畢加索《海灘上奔跑的婦人》

  《我與畢加索的女僕在深夜裏狂奔》

  畢加索自是大才。這個大,不僅在於各種風格各種手段對他來說俯拾即是著手成春,不僅在於他對物理、畫理的解析與實現達到了常人不及的境地,還在於他對自己的顯赫聲名了不當意,從心所欲。與常人相比,老畢更像一頭野生動物,奔突於城市生活與現代藝術的各個街區,狂野,兇猛,肆意踐踏毀壞他剛剛建成的各種景觀,尋求一切新的可能性。我們看着他從我們身邊咆哮而過,一路塵煙,莫可及也。

  梵高《星月夜》

  《在這混賬的亂世,仰望梵高的星空》

  看梵高與弟弟的通信,實在,具體,親切。說說家裏的事,說說各自的見聞。說起藝術時,感覺都是哥哥在說,弟弟聽着,聽完了,也說些鼓勵的話。然後哥哥就說最近手頭又沒錢了,弟弟就回說馬上寄過去。平常兄弟之間說的那些話,比看別人寫他的傳記實在好太多了。梵高晚期的痛苦與顛狂,被後世人在自己愚蠢的想象當中過度放大了,以致於看不到他內心的喜悅與滿足。想想,一個人的所見、所思及表達能夠如此充分和統一,怎麼會是痛苦?

  盧梭《夢》

  《在一個潮溼的黃昏,誤入了盧梭的熱帶叢林》

  盧梭之畫,總是畫得稚拙天真。雖於現實生活當中時陷窘困捉襟見肘百般騰挪撒謊成性,落到畫上,還是一派天真。

  中國人總喜歡說“人品即畫品”。檢視古今中外諸多畫手畫作,你就發現這句話真是害人不淺。我總覺得說這句話的人另有用意,那就是,我們是傻逼,可我們在道德上沒毛病啊!

  一江洋大盜,面目猙獰貌似冷血殺人無算。

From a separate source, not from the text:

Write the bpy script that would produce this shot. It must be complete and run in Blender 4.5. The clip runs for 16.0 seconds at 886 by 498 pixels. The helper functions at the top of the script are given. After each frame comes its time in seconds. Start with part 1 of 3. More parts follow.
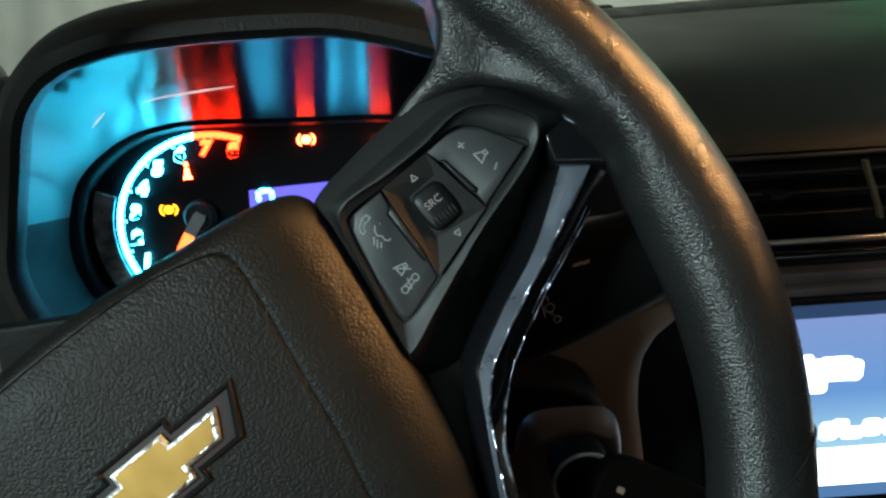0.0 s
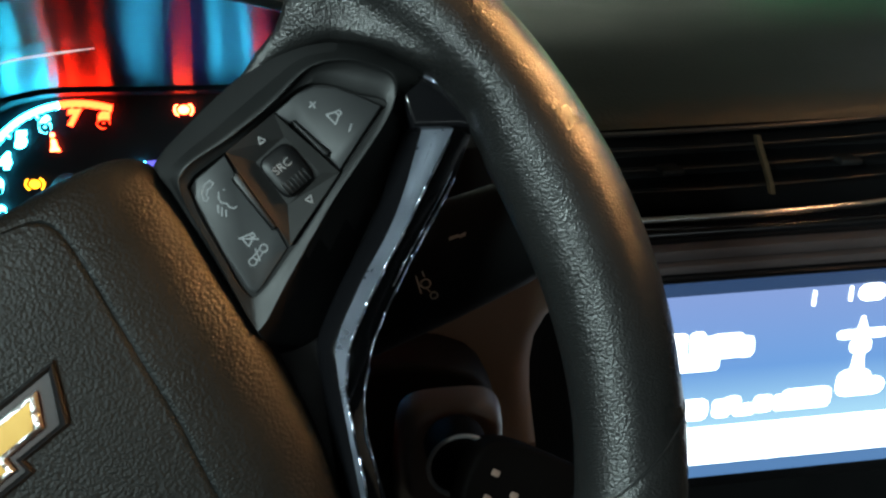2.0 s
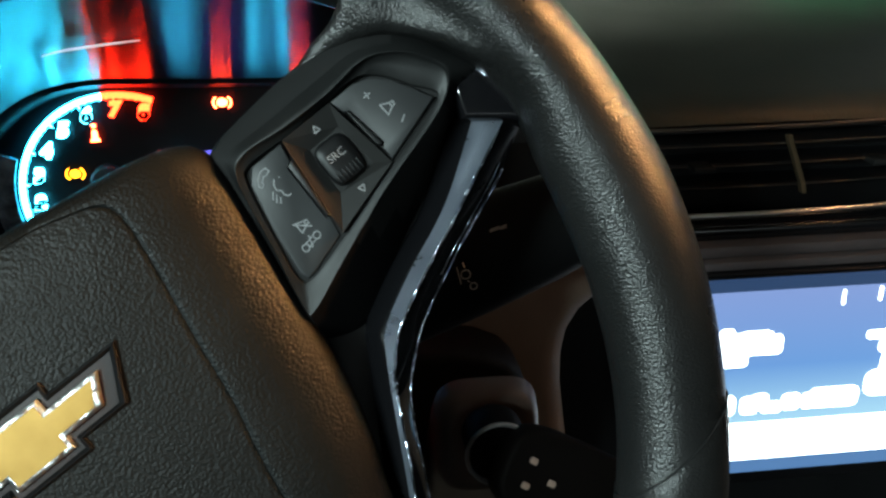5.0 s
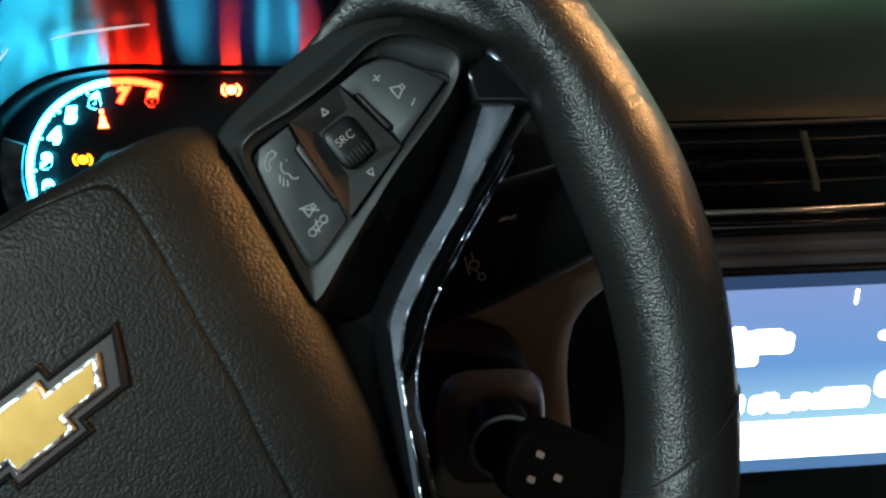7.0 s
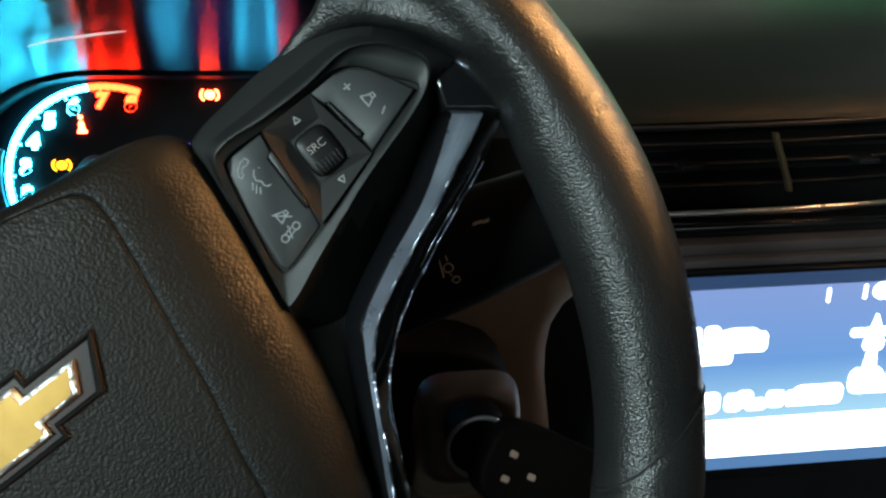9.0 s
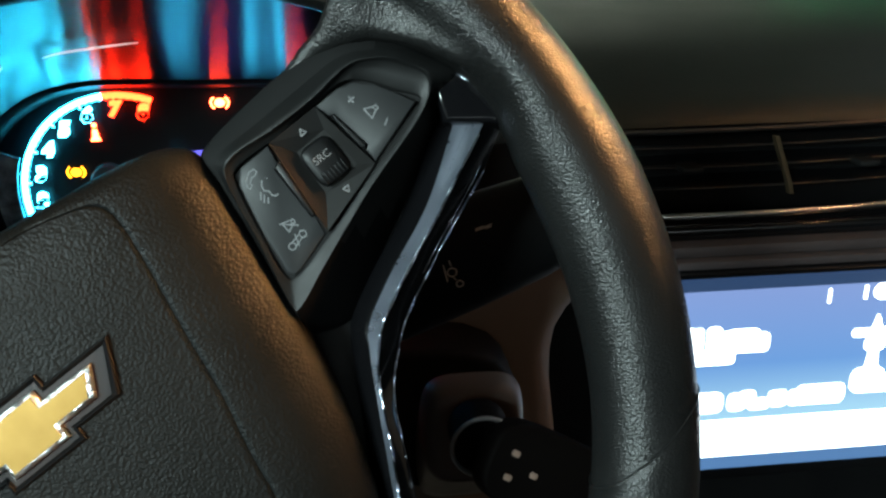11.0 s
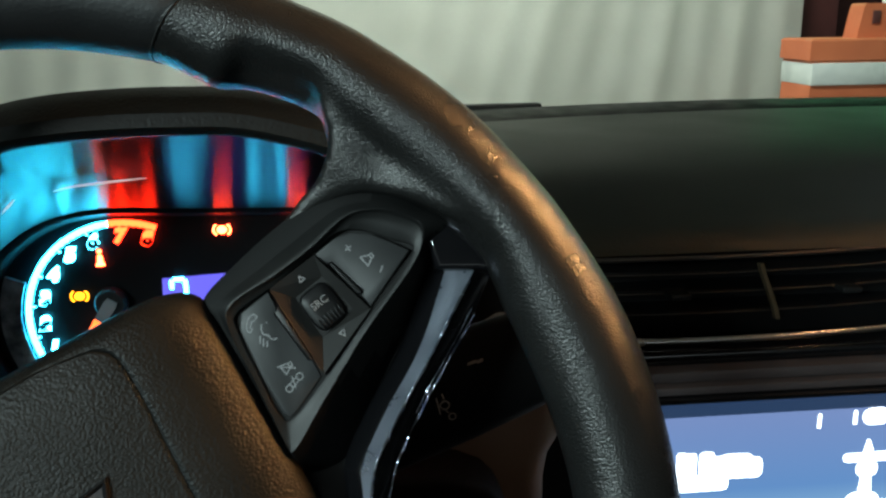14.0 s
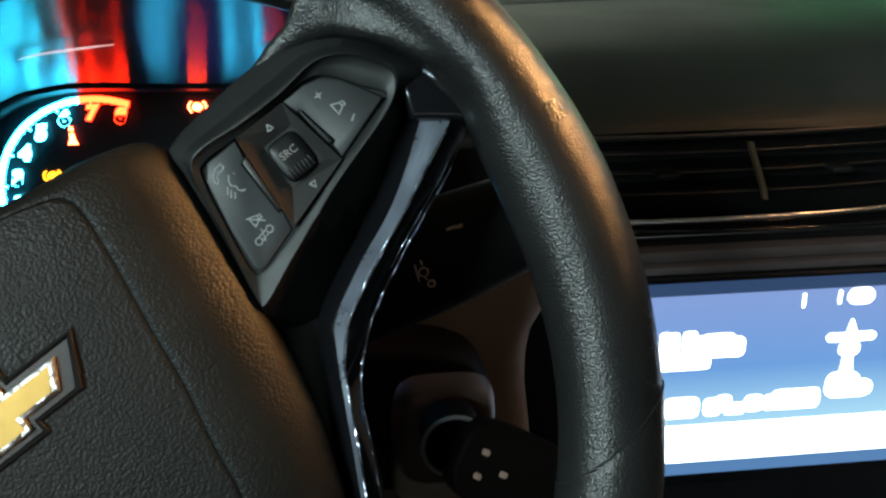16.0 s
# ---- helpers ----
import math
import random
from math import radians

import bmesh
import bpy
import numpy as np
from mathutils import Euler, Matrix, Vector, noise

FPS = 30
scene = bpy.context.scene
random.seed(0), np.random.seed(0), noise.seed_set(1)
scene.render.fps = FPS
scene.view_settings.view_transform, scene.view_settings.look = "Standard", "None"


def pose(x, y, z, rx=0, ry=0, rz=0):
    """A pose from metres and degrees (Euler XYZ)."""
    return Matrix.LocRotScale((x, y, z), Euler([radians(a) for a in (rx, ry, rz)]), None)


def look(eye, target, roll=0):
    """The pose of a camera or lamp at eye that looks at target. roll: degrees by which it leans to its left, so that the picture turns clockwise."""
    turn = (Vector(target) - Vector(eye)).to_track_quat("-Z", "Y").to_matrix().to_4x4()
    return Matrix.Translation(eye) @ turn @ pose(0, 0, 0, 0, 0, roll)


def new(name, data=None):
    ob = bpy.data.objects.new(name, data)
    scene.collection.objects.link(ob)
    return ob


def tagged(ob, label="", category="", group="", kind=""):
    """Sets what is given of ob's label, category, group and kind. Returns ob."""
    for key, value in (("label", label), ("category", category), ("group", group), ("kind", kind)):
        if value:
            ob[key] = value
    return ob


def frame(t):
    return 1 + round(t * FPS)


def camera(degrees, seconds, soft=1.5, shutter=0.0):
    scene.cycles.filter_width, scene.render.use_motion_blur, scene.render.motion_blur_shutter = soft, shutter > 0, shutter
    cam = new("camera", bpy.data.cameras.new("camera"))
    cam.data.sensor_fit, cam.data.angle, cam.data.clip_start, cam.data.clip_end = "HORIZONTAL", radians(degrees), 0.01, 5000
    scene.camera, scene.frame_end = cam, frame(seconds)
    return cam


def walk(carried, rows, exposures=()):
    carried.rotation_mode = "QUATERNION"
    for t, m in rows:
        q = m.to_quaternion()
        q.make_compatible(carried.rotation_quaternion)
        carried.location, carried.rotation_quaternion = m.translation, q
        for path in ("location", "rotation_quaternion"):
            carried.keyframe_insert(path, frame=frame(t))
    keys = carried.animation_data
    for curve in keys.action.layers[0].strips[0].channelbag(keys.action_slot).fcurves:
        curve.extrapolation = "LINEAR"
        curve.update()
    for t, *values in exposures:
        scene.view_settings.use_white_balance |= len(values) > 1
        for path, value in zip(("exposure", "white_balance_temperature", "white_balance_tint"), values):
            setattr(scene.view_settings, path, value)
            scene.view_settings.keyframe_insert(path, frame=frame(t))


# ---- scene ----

一日遇見小兒子,抱起來,慈眉善目,一如天下所有的父親那樣。

  馬蒂斯《彈吉他的女人》

  《昨晚,馬蒂斯家的週末聚會,

  遇見那個彈吉他的女人》

  馬蒂斯很早即致力於繪畫的平面化。人說,他的畫作當中大量參用了東方元素,讓住在東方的我們誤以爲自己這裏真是文化悠久光輝燦爛。其實,他眼中的東方不過是中亞一地。我們早先的瓷器、壁畫、絲綢,種種器物、習俗等等,隱約也有“西方”的意思,這個西方,其實也不過是中亞一地。這些個說法,看上去像是誤解,想一想,又覺得是故意的。

  高更《塔希提少女》

  《海灘上,她跟我說了許多高更的往事》

  高更在巴黎日子過得不錯,單位挺好,收入也可以,老婆高大漂亮。忽然就撂下一切,遠走塔希提,自有對現代都市生活厭倦的意思。而以原始初民生活爲療救之法,亦是彼時風尚。其畫因此而能自成面目,已是餘事耳。

  塞尚《梨子與桃子 》

  《如何喫掉塞尚留下的這一堆水果》

  按照現代繪畫早期的那些畫家們的意思,此前的繪畫不是純粹的繪畫,而是兼具狀物、敘事及抒情等等功能的複合體。攝影術一發明,狀物的本事繪畫不及照片來得逼真;敘事的能耐繪畫哪裏比得過電影;抒情呢,早就有文學中的詩歌在那裏。畫家們要想活下去,而且要活得體面,就得找到並顯現出其它藝術門類無法替代的路子。由此,繪畫開始走向高度理性化的實驗。

  早期印象派以爲世界萬物的視覺真實是光線和色彩,於是,海濱港口女人花園街道城堡草垛睡蓮郊遊聚會,畫來畫去,畫了一大堆。塞尚卻認爲萬物的視覺真實是結構,色彩只是表象。於是他就像做建築一樣地畫房子畫女人畫男人還畫了無數的水果和罈罈罐罐。可惜老塞去世得早,未全其功。好在有一幫聰明的傢伙把他的理念和實驗發揚廣大了,立體派由此而生矣。

  蒙德里安冷靜地看了看這些畫,說,結構其實也不重要,重要的是關係。不過這已是後話了,不提。